Here's a time exposure of our camp that night, with Chris and Van sleeping, then a picture 12 hours later in the late morning. The moon in the first picture and the sun in the second picture are at very similar locations:



Our hike out the next day was short but plenty hot and bright. The climb out of the drainage was steep but worth it.


When we got back home, we looked on Google Maps [...is the best. True that, DOUBLE TRUE!] and discovered that we had never been in Death Hollow. We traveled all the way down sand creek, and here's a link to sand creek where we met it--we traveled basically all the way down to where it joins a much bigger river [Escalante]: map
The distance measuring tool in google maps is prone to under-estimation, and my tracing of the path put our total trip at 16.2 miles, with about 14 of the miles coming in the one big day through some of the most brutal terrain I've ever hiked in.

Within days my entire body was covered in poison ivy rashes but that's a story for another time. I still have a bruised and swollen subpatellar bursa from smashing my knee on a boulder in the dark, but that's a small price to pay. Thanks for an incredible time, bros!

7 comments:

Anonymous said...

Good times. Thanks for capturing that. That was quite the adventure. It's good to remember. The one thing I'll add is that no words could accurately chronicle those last hours of night willow "hiking." But you gave it a fabulous effort. I'll never forget that trip--all good memories, except of the inflamed tonsils.

Chris

Amy said...

A thrilling account of your action-packed adventure. Loved it.

bill said...

I savored every word and photo of this adventure.
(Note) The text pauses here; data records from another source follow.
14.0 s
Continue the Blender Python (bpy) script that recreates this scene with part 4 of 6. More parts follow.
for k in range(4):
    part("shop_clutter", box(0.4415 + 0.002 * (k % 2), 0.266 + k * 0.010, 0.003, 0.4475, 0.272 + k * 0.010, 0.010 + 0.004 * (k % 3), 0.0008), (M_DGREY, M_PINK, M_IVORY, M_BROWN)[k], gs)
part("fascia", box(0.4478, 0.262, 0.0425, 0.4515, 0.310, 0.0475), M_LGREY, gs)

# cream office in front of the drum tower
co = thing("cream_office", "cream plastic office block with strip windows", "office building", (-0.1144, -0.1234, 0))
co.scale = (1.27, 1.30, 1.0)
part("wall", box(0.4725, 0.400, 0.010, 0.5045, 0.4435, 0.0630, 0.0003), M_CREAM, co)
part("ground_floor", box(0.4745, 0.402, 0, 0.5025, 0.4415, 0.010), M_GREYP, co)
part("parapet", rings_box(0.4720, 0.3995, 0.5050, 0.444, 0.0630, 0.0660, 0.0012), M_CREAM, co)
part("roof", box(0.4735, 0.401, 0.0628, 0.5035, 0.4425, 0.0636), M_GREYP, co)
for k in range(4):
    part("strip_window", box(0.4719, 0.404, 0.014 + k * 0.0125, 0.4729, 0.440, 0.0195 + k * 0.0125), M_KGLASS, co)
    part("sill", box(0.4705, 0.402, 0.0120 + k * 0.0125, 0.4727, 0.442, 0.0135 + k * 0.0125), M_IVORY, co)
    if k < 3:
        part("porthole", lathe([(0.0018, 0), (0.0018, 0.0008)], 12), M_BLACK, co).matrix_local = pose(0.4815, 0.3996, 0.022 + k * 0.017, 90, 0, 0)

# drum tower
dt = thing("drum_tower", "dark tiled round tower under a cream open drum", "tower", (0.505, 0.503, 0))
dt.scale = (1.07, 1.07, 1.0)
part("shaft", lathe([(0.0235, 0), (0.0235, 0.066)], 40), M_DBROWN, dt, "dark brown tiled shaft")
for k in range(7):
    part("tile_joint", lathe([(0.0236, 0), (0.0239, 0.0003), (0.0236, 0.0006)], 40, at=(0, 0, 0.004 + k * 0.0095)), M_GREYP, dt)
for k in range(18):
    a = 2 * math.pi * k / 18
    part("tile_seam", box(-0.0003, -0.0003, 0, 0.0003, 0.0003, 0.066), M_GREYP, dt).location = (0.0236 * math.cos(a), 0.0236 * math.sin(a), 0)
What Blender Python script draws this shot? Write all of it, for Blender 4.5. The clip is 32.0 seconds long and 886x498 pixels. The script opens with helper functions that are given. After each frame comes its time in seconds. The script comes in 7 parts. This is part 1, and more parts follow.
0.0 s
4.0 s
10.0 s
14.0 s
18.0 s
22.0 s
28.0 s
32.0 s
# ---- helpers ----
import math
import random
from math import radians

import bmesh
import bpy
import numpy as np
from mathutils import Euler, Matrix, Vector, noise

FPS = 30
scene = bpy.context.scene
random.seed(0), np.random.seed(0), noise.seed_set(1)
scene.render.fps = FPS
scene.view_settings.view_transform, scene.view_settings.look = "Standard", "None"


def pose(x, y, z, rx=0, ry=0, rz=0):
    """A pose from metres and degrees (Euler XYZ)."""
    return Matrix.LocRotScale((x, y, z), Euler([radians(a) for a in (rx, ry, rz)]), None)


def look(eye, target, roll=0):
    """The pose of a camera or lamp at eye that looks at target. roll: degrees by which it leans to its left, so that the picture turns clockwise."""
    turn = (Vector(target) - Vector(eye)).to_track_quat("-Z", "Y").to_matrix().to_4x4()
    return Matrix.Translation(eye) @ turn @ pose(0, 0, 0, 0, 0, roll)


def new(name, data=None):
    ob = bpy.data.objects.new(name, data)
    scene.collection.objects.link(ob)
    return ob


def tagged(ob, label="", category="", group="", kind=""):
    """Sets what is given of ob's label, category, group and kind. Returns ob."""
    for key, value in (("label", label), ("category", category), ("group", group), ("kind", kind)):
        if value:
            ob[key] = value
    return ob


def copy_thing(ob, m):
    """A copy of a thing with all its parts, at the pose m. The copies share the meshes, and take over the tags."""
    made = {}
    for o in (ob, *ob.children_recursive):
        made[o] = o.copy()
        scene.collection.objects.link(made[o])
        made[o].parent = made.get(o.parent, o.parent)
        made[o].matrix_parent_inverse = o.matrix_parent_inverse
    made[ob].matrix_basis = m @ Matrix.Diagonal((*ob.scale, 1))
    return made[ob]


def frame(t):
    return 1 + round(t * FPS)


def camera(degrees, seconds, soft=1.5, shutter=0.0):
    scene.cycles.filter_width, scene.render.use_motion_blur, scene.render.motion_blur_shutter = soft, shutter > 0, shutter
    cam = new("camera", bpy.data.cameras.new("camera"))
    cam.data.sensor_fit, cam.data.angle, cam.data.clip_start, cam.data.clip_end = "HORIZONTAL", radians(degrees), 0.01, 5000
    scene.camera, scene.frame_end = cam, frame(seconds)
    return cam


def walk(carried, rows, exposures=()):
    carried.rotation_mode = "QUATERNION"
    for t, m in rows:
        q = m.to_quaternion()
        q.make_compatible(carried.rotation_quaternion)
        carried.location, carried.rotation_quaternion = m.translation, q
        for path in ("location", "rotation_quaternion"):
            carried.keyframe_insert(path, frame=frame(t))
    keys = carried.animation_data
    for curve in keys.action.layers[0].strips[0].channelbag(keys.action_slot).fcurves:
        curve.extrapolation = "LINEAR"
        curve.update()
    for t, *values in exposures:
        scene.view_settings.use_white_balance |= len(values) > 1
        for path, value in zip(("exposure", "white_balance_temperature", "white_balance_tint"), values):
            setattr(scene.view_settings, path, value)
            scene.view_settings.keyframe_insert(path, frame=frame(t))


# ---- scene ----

If you ever crack open a future trip to interlopers, let me know.

Anonymous said...

Awesome! Very nicely done! A few details: water temp around 60 F, which adds spice to the night-time portion; I saw very very fresh cougar tracks in the drainage three times; we saw a ringtail; P and I wore sandals, which turned out to be a very good choice; I figured our calorie deficit to be almost 3000 for the long day; that drainage has fewer non-native plant species than any other I've ever been in except Brooks Range, Alaska; we saw a ringtail; I lost my headlamp and my 43 yr-old eyes were not up to the night-time hike, and P gallantly lent me his light, going without; I am not so old as my age would suggest: I got to the end of the big day in fine shape, tired but not spent, and happy with my wayfinding skills; this was my 3rd-longest walking day of 2009 [so far]; I spent 12 nights on the slickrock this year, my fewest since I moved to Utah from Boston; etc.

Thanks heartily for writing this up and hoofing the camera. It's great to have the pictures.

V.

trogonpete said...

C and V: thanks, I'll add some extra info, I knew there would be stuff I forgot.

Elizabeth said...

I so want to use one of those nighttime 'collages' (can't think of a better word, sorry) for a cover for a book I've been contemplating-- called 'Mirrorlands'

SOOOO COOOOOOOL!

Chris said...

That looks like an amazing trip, and the photography is great as usual.